Data extract
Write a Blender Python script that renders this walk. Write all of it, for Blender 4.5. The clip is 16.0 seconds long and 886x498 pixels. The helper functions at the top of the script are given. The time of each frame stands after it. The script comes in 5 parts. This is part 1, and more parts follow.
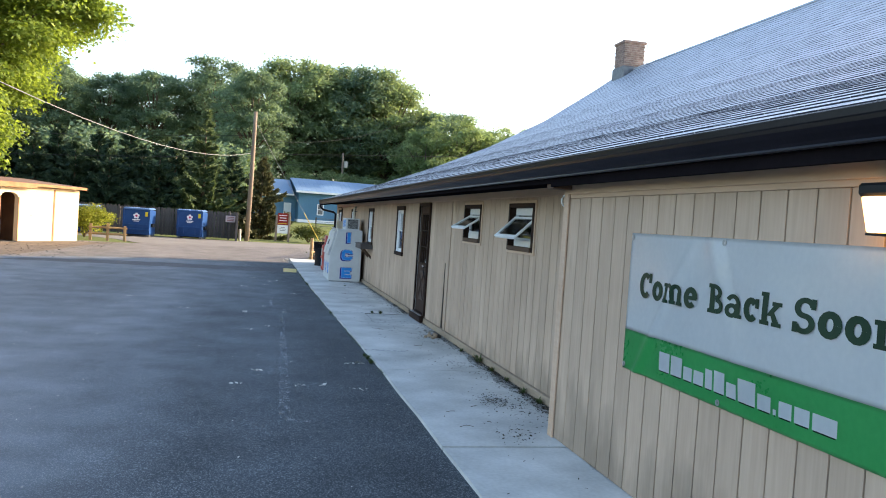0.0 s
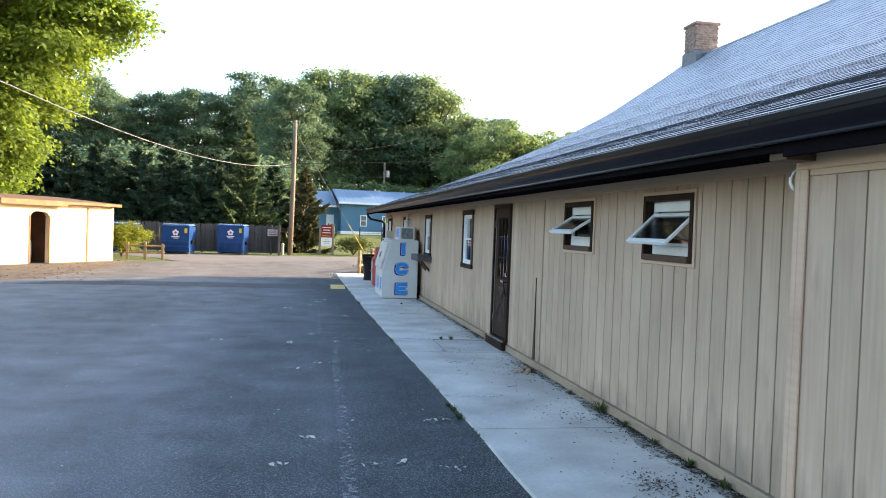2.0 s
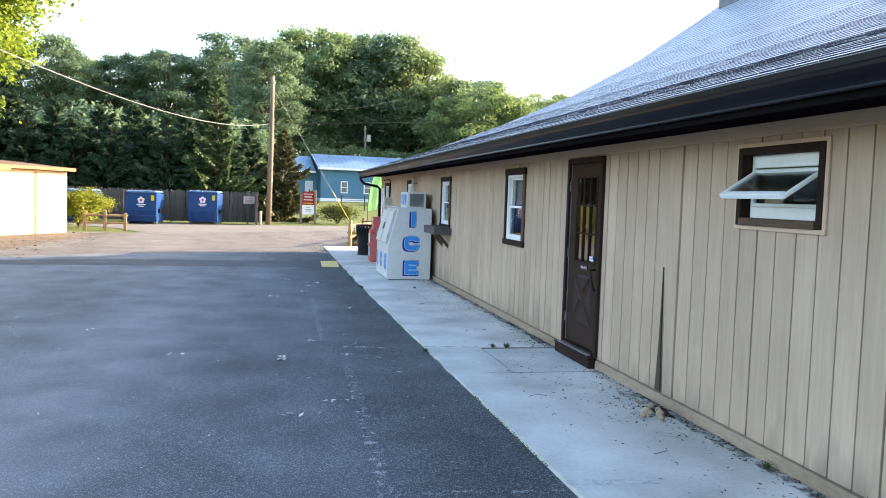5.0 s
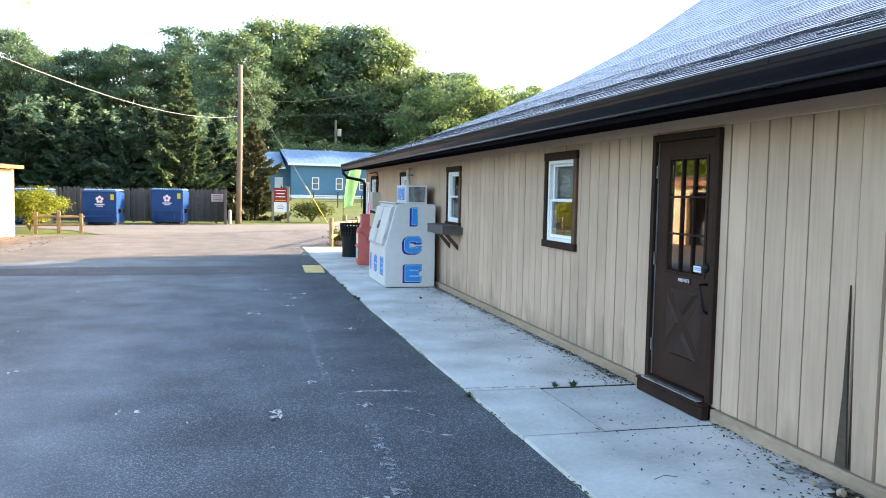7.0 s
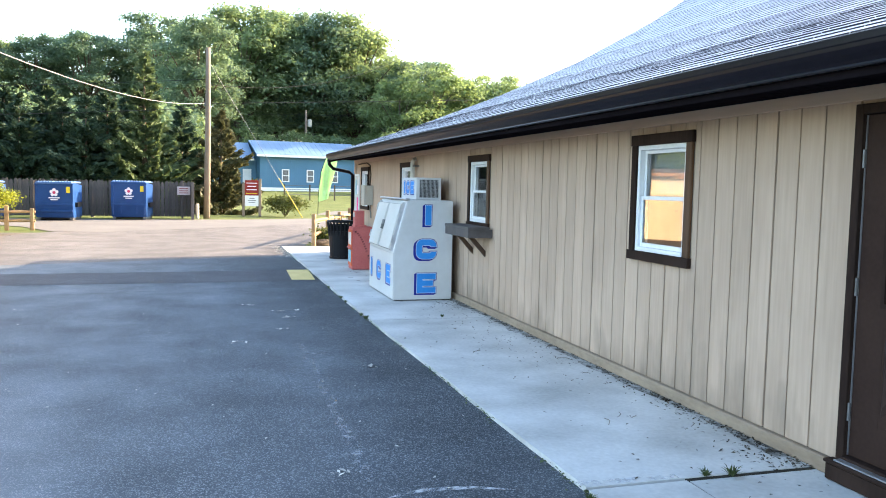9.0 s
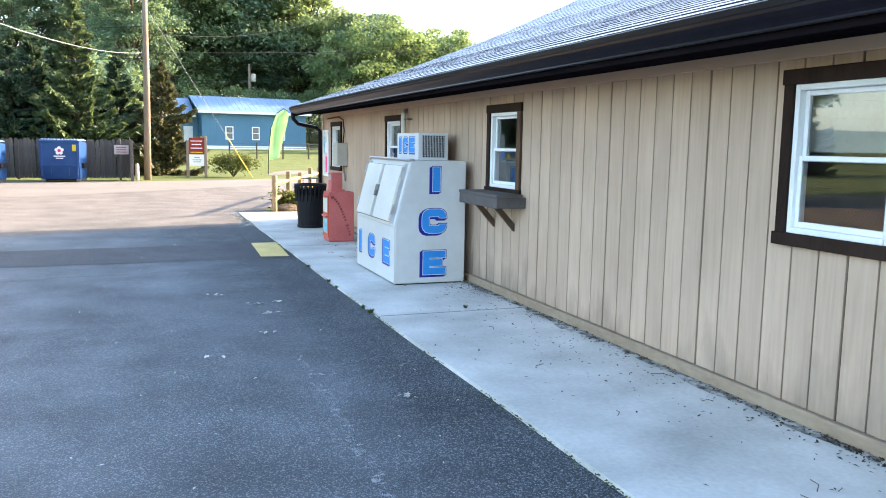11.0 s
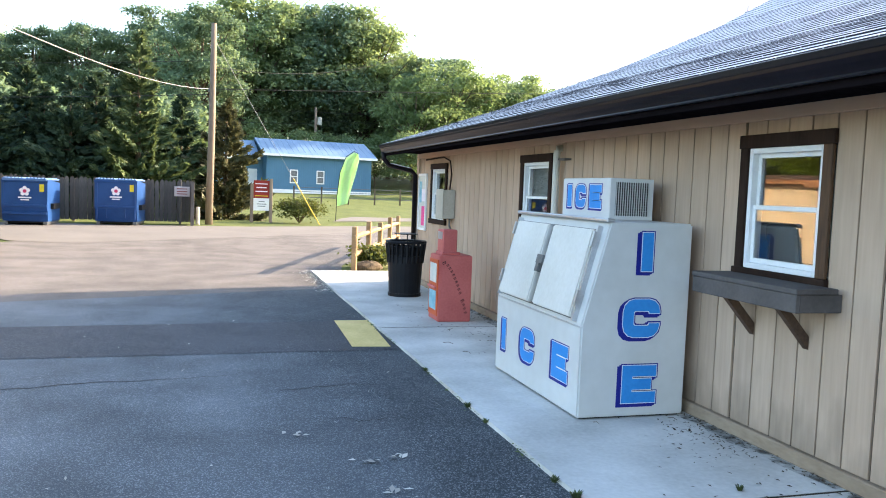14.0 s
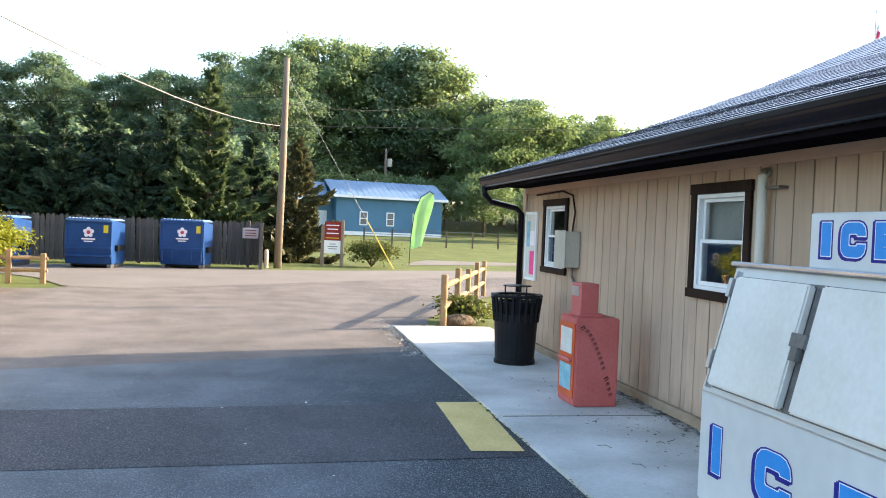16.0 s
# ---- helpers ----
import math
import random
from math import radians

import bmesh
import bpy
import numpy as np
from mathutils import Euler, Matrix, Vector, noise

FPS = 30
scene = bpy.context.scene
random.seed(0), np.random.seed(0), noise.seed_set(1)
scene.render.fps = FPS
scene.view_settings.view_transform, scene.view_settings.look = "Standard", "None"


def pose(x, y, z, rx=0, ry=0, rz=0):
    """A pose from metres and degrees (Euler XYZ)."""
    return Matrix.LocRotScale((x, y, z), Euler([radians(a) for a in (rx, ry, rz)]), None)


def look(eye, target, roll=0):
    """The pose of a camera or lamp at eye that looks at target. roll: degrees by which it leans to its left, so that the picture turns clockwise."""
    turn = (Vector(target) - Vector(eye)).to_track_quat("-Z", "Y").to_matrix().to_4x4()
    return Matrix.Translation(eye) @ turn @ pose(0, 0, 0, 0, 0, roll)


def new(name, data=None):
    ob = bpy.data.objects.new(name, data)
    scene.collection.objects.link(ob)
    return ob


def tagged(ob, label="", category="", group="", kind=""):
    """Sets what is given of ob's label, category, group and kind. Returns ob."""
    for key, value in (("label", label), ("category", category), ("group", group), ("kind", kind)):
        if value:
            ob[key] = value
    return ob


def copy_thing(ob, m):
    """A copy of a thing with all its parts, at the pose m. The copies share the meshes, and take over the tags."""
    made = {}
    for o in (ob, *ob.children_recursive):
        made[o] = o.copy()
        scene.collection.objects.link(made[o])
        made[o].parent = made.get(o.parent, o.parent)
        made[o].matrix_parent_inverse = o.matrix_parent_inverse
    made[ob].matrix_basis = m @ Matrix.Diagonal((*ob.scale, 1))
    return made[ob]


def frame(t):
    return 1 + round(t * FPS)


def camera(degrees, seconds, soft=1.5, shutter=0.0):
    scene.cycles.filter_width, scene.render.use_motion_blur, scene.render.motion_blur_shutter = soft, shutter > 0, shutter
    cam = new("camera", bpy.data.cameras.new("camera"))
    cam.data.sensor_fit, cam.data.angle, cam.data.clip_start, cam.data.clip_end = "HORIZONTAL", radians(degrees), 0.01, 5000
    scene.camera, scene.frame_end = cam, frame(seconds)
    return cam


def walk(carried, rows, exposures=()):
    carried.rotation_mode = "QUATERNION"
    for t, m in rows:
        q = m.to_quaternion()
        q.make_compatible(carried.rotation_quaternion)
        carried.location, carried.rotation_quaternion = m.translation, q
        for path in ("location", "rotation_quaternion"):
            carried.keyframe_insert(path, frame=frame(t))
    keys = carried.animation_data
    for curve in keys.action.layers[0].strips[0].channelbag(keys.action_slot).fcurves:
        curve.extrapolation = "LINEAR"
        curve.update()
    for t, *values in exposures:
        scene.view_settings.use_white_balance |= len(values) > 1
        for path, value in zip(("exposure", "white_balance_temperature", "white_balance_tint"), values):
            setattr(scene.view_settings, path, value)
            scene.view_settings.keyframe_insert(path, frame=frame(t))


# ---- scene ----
cam = camera(57.9, 16.0, soft=1.0)
METRES, EYE, TILT, LEAN, TURN = 19.0, 1.76, 0.0, 0.0, -13.3
ROWS = [
    (0.0, 0.0, 0.0, 0.0, 0.12, -1.77, -3.94),
    (0.5, -0.0097, 0.034, -0.0009, 2.18, -1.88, -4.41),
    (1.0, -0.0158, 0.0677, -0.0006, 3.36, -0.75, -4.24),
    (1.5, -0.0254, 0.1, -0.002, 3.65, -0.37, -3.49),
    (2.0, -0.0319, 0.1321, -0.0031, 3.04, -1.33, -2.12),
    (2.5, -0.0432, 0.1627, -0.0045, 4.02, -2.74, -2.28),
    (3.0, -0.0511, 0.1933, -0.0038, 3.59, -3.28, -1.38),
    (3.5, -0.0588, 0.2264, -0.0039, 2.58, -3.34, -1.38),
    (6.0, -0.1025, 0.3734, -0.0068, 0.63, -3.89, -1.38),
    (6.5, -0.1106, 0.4033, -0.0072, -0.39, -3.94, -0.44),
    (7.0, -0.1202, 0.432, -0.0079, -0.87, -3.93, -1.12),
    (7.5, -0.1288, 0.4611, -0.0081, -2.01, -4.35, -1.67),
    (8.0, -0.1374, 0.4911, -0.0076, -2.52, -3.92, -1.7),
    (8.5, -0.1479, 0.5207, -0.0074, -2.92, -3.68, -1.35),
    (9.0, -0.1566, 0.5501, -0.0075, -3.2, -4.41, -1.22),
    (11.5, -0.1984, 0.6901, -0.0082, -8.08, -7.4, -1.56),
    (12.0, -0.2061, 0.719, -0.008, -8.47, -6.0, -2.04),
    (12.5, -0.2112, 0.7489, -0.0077, -6.31, -4.9, -1.99),
    (13.0, -0.217, 0.78, -0.0075, -4.53, -4.16, -1.64),
    (13.5, -0.2204, 0.8118, -0.0083, -3.13, -4.31, -1.87),
    (14.0, -0.2273, 0.8428, -0.0085, -3.1, -4.12, -2.2),
    (14.5, -0.2321, 0.8741, -0.009, -3.65, -3.34, -2.76),
    (15.0, -0.2395, 0.9044, -0.0101, -2.87, -2.71, -3.16),
    (15.5, -0.2457, 0.9363, -0.0104, -2.08, -2.04, -2.04),
    (16.0, -0.2552, 0.9646, -0.0104, 1.56, -1.27, -2.34),
]
walk(cam, [(t, pose(0, 0, EYE, TILT, LEAN, TURN) @ pose(METRES * x, METRES * y, METRES * z, 90 + pitch, roll, yaw)) for t, x, y, z, yaw, pitch, roll in ROWS],
     [(0.0, 2.0), (2.5, 2.2), (3.5, 2.35), (6.0, 2.52), (7.0, 2.60), (9.0, 2.74), (11.5, 2.82), (12.5, 2.72), (13.5, 2.57), (14.5, 2.48), (15.5, 2.40), (16.0, 2.26)])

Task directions
Extract verbatim only those lines that run from the line with "of a camera" to the line with "scene.collection.objects.link(made[o])", inclusive.

Reply
    """The pose of a camera or lamp at eye that looks at target. roll: degrees by which it leans to its left, so that the picture turns clockwise."""
    turn = (Vector(target) - Vector(eye)).to_track_quat("-Z", "Y").to_matrix().to_4x4()
    return Matrix.Translation(eye) @ turn @ pose(0, 0, 0, 0, 0, roll)


def new(name, data=None):
    ob = bpy.data.objects.new(name, data)
    scene.collection.objects.link(ob)
    return ob


def tagged(ob, label="", category="", group="", kind=""):
    """Sets what is given of ob's label, category, group and kind. Returns ob."""
    for key, value in (("label", label), ("category", category), ("group", group), ("kind", kind)):
        if value:
            ob[key] = value
    return ob


def copy_thing(ob, m):
    """A copy of a thing with all its parts, at the pose m. The copies share the meshes, and take over the tags."""
    made = {}
    for o in (ob, *ob.children_recursive):
        made[o] = o.copy()
        scene.collection.objects.link(made[o])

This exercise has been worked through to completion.